Der Bundesgerichtshof hat sich in einer jüngst veröffentlichten Entscheidung mit der unentgeltlichen Übertragung von Grundbesitz unter Vorbehalt eines Wohnungsrechts befasst. Derartige Gestaltungen sind für die sogenannte vorweggenommene Erbfolge beliebt.
Zum Verständnis der Entscheidung muss man wissen, dass der BGH bei der Schenkung von Grundbesitz unter Vorbehalt eines Nießbrauchrechtes die Auffassung vertreten hat, dass sich der Schenker hierdurch noch nicht von der wirtschaftlichen Nutzung getrennt hat. Hierdurch beginnt dann die Frist des § 2325 Abs. 3 BGB nicht schon mit der Übertragung des Grundstückes, sondern erst mit dem Erbfall. Insbesondere Schenkungen nur zur Vermeidung von Pflichtteilsansprüchen wurden dann ausgehebelt, wenn der frühere Eigentümer immer noch eine so große Rechtsposition hatte, dass es für ihn im Ergebnis keinen Unterschied machte.

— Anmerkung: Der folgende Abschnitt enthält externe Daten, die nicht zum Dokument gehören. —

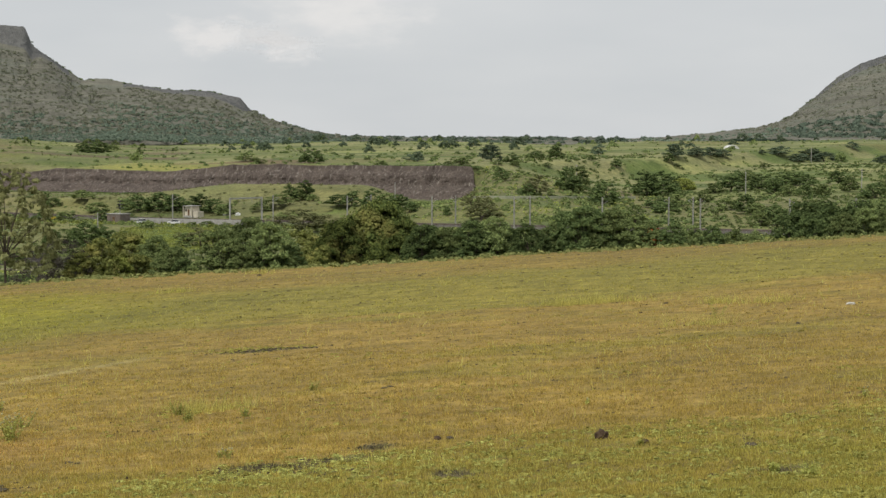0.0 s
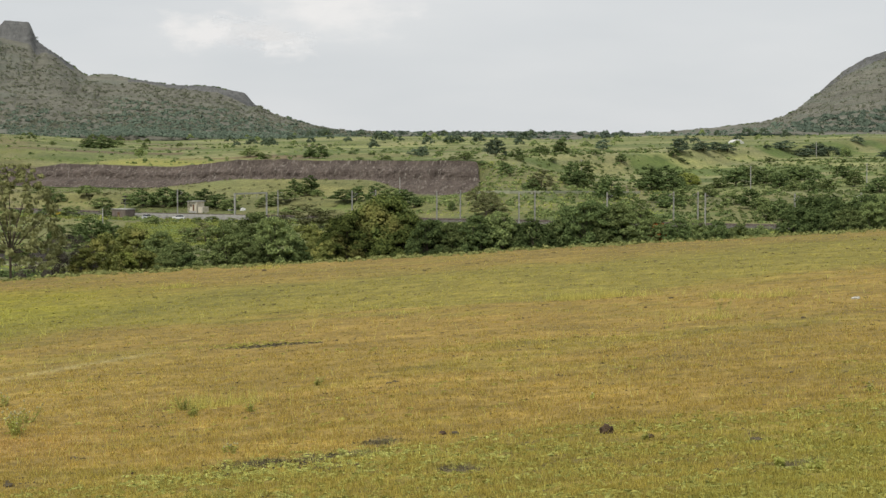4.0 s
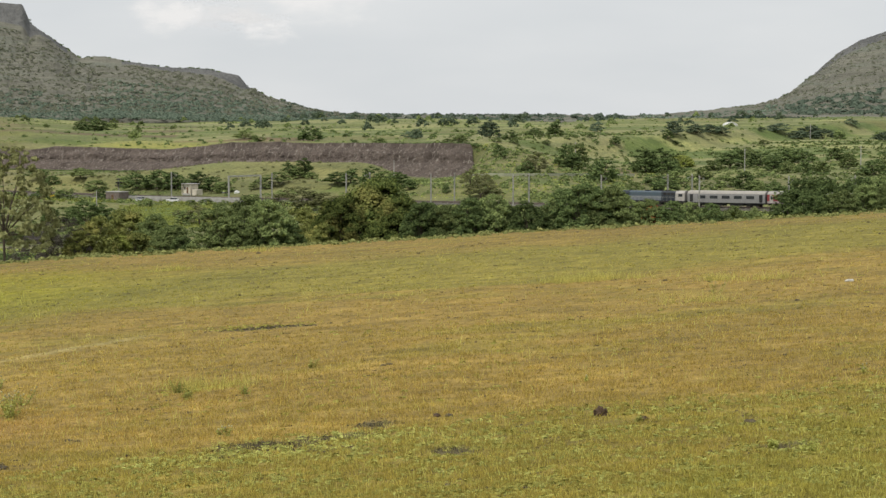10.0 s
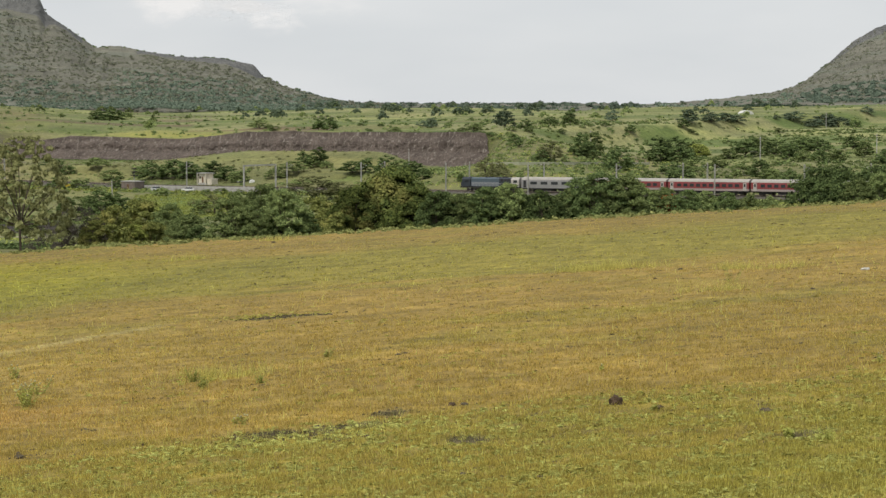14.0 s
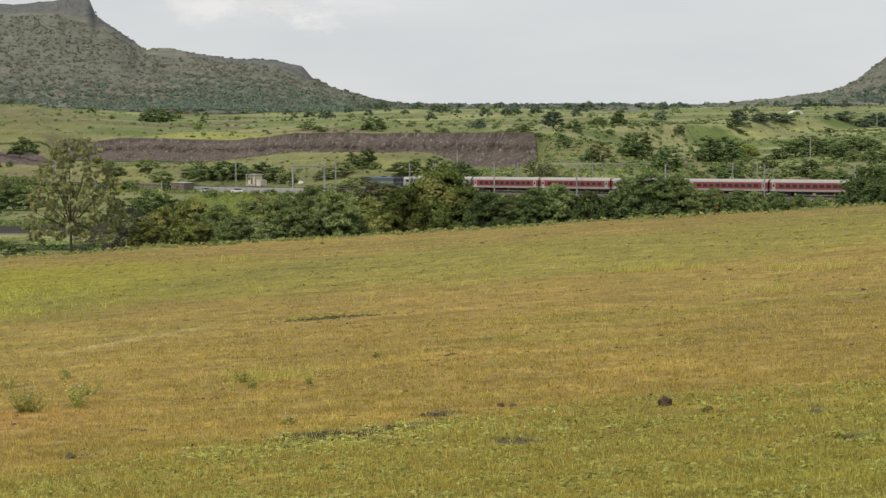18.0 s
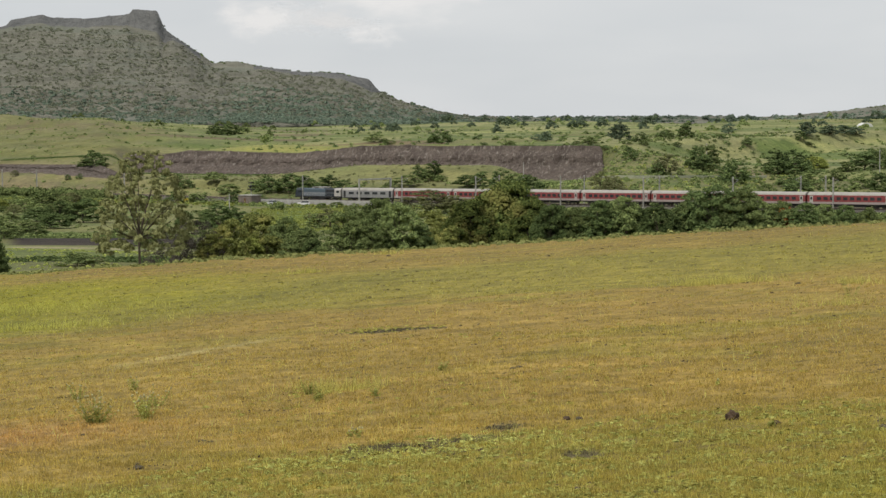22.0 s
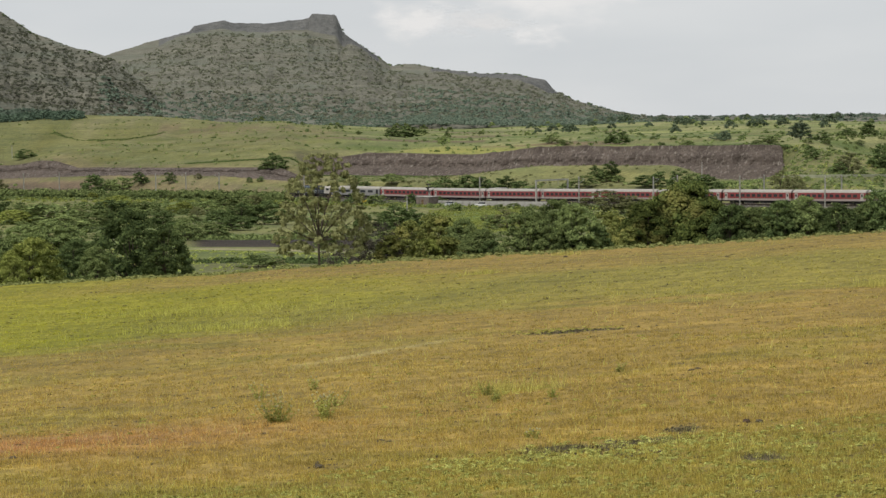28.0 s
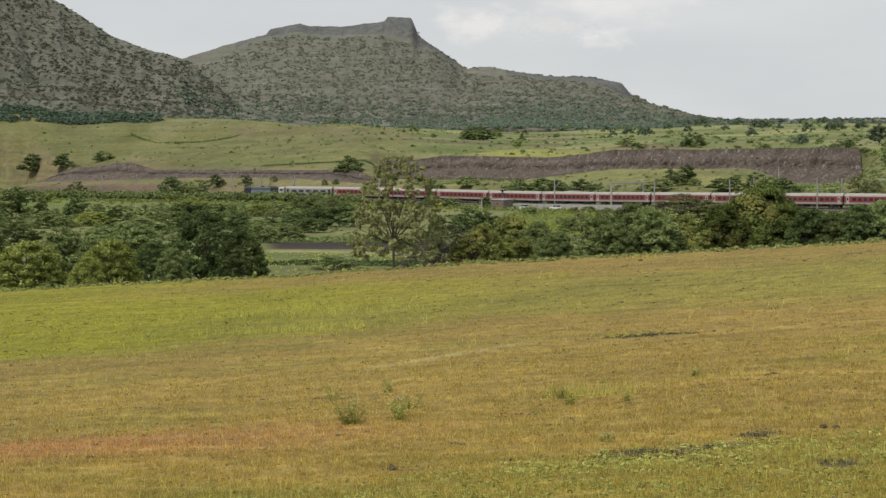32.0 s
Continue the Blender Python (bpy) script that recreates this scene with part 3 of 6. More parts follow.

Bei Wohnungsrechten war die Situation bislang noch etwas unübersichtlich. In seiner aktuellen Entscheidung hat der Bundesgerichtshof jetzt dargelegt, dass die Behandlung eines Wohnungsrechtes ganz wesentlich von dessen Ausgestaltung abhängt. Behielten sich im aktuellen Fall etwa Eltern im Zuge einer Übertragung eines von ihnen bewohnten Grundstückes lediglich noch an bestimmten Räumen ein Wohnungsrecht vor, und ist der im Ergebnis größere Teil des Grundstückes auch wirtschaftlich auf den Beschenkten übergegangen, so läuft in diesen Fällen die Zehnjahresfrist bereits ab der Übertragung. Wesentlich ist hierbei auch, ob das Wohnungsrecht auch Dritten überlassen werden kann, und ob die Rechte des Erwerbers auch noch anderen Einschränkungen unterliegt. Ist letzteres der Fall, kann es sein, dass die Frist erst mit dem Tode beginnt. Durch diese Entscheidung werden offene Fragten für derartige Vorgänge geklärt.